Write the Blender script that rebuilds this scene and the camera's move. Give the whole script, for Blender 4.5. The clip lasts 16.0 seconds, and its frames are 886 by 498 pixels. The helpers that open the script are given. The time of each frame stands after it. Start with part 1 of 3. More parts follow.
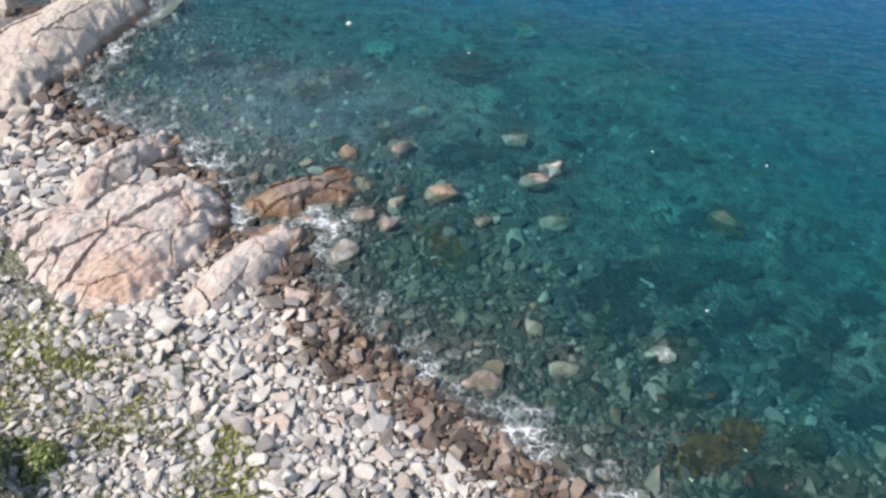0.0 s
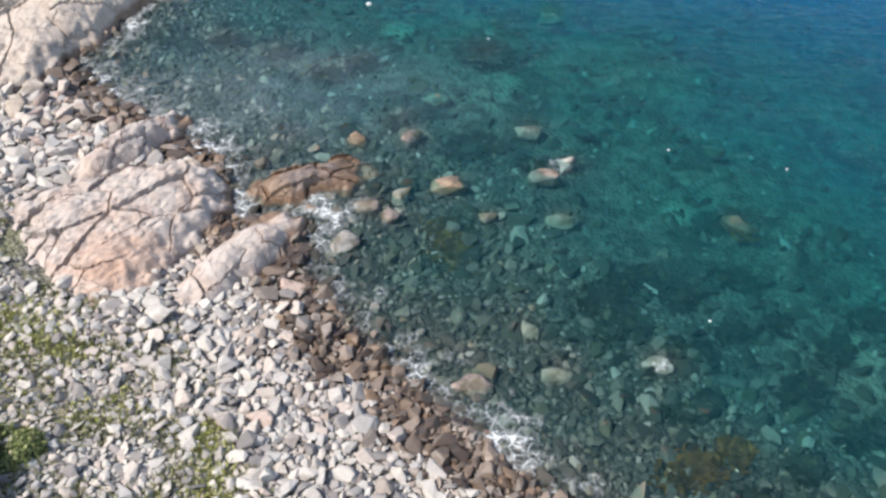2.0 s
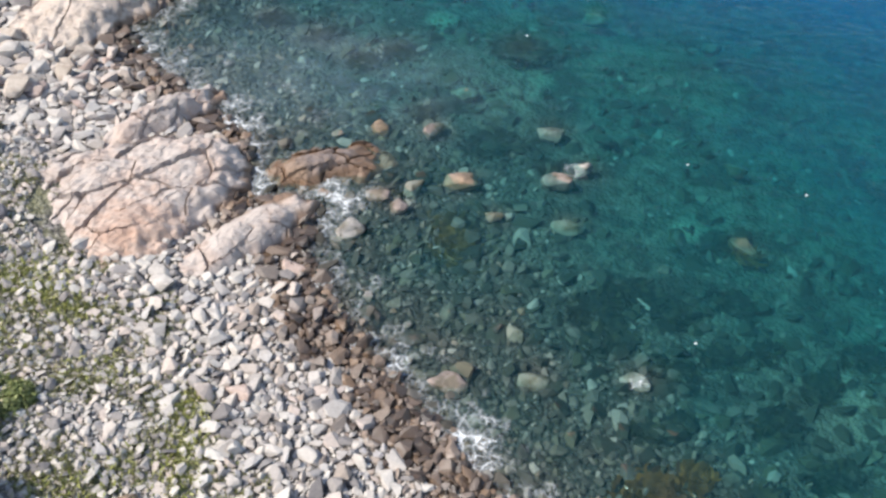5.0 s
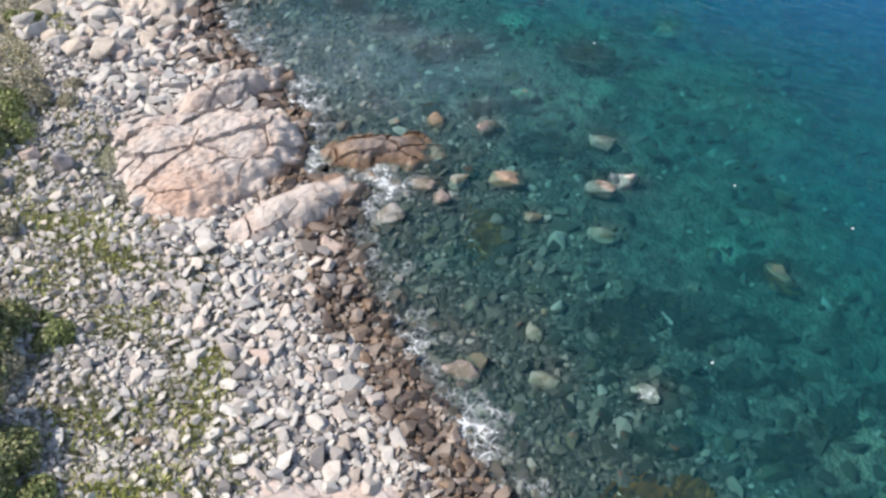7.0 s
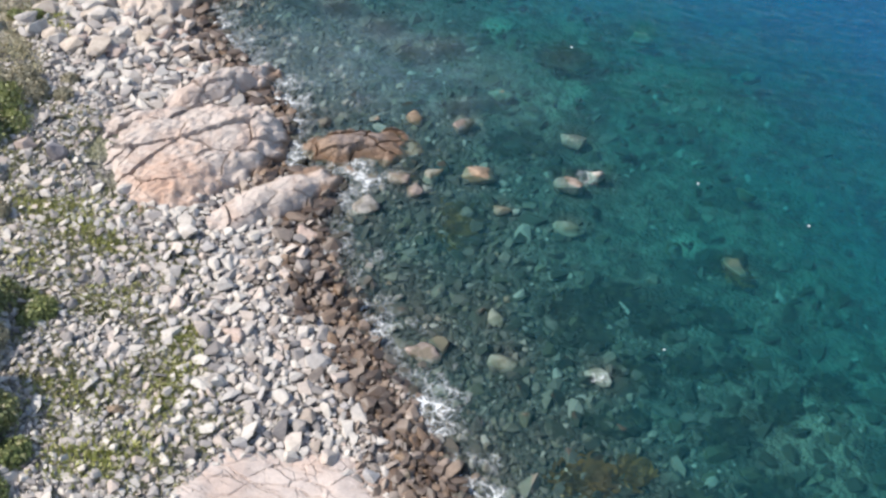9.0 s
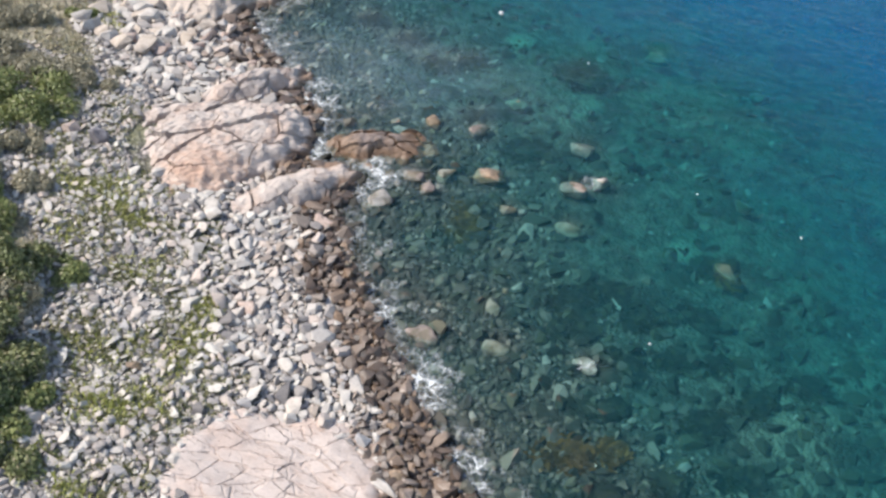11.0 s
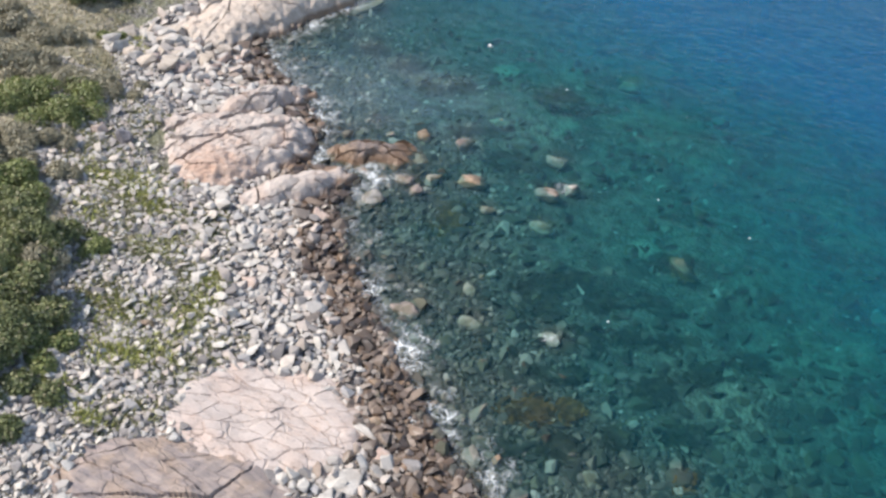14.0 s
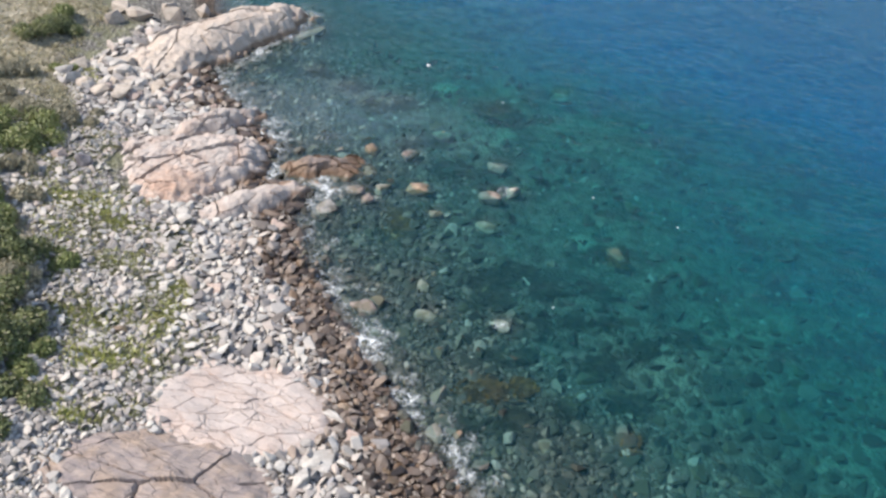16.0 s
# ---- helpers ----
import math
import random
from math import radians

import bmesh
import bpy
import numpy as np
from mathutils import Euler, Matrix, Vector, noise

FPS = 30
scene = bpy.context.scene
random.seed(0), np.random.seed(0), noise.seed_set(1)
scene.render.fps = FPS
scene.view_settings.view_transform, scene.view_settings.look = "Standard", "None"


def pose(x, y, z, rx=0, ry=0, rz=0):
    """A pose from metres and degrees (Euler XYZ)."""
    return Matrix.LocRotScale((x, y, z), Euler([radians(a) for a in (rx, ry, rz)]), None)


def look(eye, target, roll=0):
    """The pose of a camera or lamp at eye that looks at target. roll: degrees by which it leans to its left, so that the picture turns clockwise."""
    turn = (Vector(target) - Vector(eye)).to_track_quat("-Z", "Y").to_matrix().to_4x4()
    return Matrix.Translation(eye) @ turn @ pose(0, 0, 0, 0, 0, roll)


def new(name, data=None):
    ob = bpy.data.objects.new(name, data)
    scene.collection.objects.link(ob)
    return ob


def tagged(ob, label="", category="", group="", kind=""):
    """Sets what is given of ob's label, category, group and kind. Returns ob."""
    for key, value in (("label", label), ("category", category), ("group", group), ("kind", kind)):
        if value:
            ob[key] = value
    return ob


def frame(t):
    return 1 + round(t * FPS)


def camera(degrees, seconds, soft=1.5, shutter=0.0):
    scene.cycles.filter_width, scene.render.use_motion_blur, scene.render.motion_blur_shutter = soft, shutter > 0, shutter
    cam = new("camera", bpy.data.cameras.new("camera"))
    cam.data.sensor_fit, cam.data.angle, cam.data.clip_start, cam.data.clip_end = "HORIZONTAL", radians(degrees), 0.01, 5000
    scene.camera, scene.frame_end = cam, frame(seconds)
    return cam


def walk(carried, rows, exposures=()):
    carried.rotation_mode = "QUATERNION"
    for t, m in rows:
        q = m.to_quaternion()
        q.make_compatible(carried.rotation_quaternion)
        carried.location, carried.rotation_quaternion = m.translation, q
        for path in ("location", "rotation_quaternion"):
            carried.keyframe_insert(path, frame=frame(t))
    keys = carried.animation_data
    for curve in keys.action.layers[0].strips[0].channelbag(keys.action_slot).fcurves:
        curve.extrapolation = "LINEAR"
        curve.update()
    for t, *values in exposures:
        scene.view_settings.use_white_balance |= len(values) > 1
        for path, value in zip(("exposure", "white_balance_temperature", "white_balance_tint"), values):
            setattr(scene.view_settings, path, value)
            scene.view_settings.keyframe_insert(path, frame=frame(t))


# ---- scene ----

Aim of the task — Set down the complete material exactly, but do not include the images.

Task output —
Write the Blender script that rebuilds this scene and the camera's move. Give the whole script, for Blender 4.5. The clip lasts 16.0 seconds, and its frames are 886 by 498 pixels. The helpers that open the script are given. The time of each frame stands after it. Start with part 1 of 3. More parts follow.
0.0 s
2.0 s
5.0 s
7.0 s
9.0 s
11.0 s
14.0 s
16.0 s
# ---- helpers ----
import math
import random
from math import radians

import bmesh
import bpy
import numpy as np
from mathutils import Euler, Matrix, Vector, noise

FPS = 30
scene = bpy.context.scene
random.seed(0), np.random.seed(0), noise.seed_set(1)
scene.render.fps = FPS
scene.view_settings.view_transform, scene.view_settings.look = "Standard", "None"


def pose(x, y, z, rx=0, ry=0, rz=0):
    """A pose from metres and degrees (Euler XYZ)."""
    return Matrix.LocRotScale((x, y, z), Euler([radians(a) for a in (rx, ry, rz)]), None)


def look(eye, target, roll=0):
    """The pose of a camera or lamp at eye that looks at target. roll: degrees by which it leans to its left, so that the picture turns clockwise."""
    turn = (Vector(target) - Vector(eye)).to_track_quat("-Z", "Y").to_matrix().to_4x4()
    return Matrix.Translation(eye) @ turn @ pose(0, 0, 0, 0, 0, roll)


def new(name, data=None):
    ob = bpy.data.objects.new(name, data)
    scene.collection.objects.link(ob)
    return ob


def tagged(ob, label="", category="", group="", kind=""):
    """Sets what is given of ob's label, category, group and kind. Returns ob."""
    for key, value in (("label", label), ("category", category), ("group", group), ("kind", kind)):
        if value:
            ob[key] = value
    return ob


def frame(t):
    return 1 + round(t * FPS)


def camera(degrees, seconds, soft=1.5, shutter=0.0):
    scene.cycles.filter_width, scene.render.use_motion_blur, scene.render.motion_blur_shutter = soft, shutter > 0, shutter
    cam = new("camera", bpy.data.cameras.new("camera"))
    cam.data.sensor_fit, cam.data.angle, cam.data.clip_start, cam.data.clip_end = "HORIZONTAL", radians(degrees), 0.01, 5000
    scene.camera, scene.frame_end = cam, frame(seconds)
    return cam


def walk(carried, rows, exposures=()):
    carried.rotation_mode = "QUATERNION"
    for t, m in rows:
        q = m.to_quaternion()
        q.make_compatible(carried.rotation_quaternion)
        carried.location, carried.rotation_quaternion = m.translation, q
        for path in ("location", "rotation_quaternion"):
            carried.keyframe_insert(path, frame=frame(t))
    keys = carried.animation_data
    for curve in keys.action.layers[0].strips[0].channelbag(keys.action_slot).fcurves:
        curve.extrapolation = "LINEAR"
        curve.update()
    for t, *values in exposures:
        scene.view_settings.use_white_balance |= len(values) > 1
        for path, value in zip(("exposure", "white_balance_temperature", "white_balance_tint"), values):
            setattr(scene.view_settings, path, value)
            scene.view_settings.keyframe_insert(path, frame=frame(t))


# ---- scene ----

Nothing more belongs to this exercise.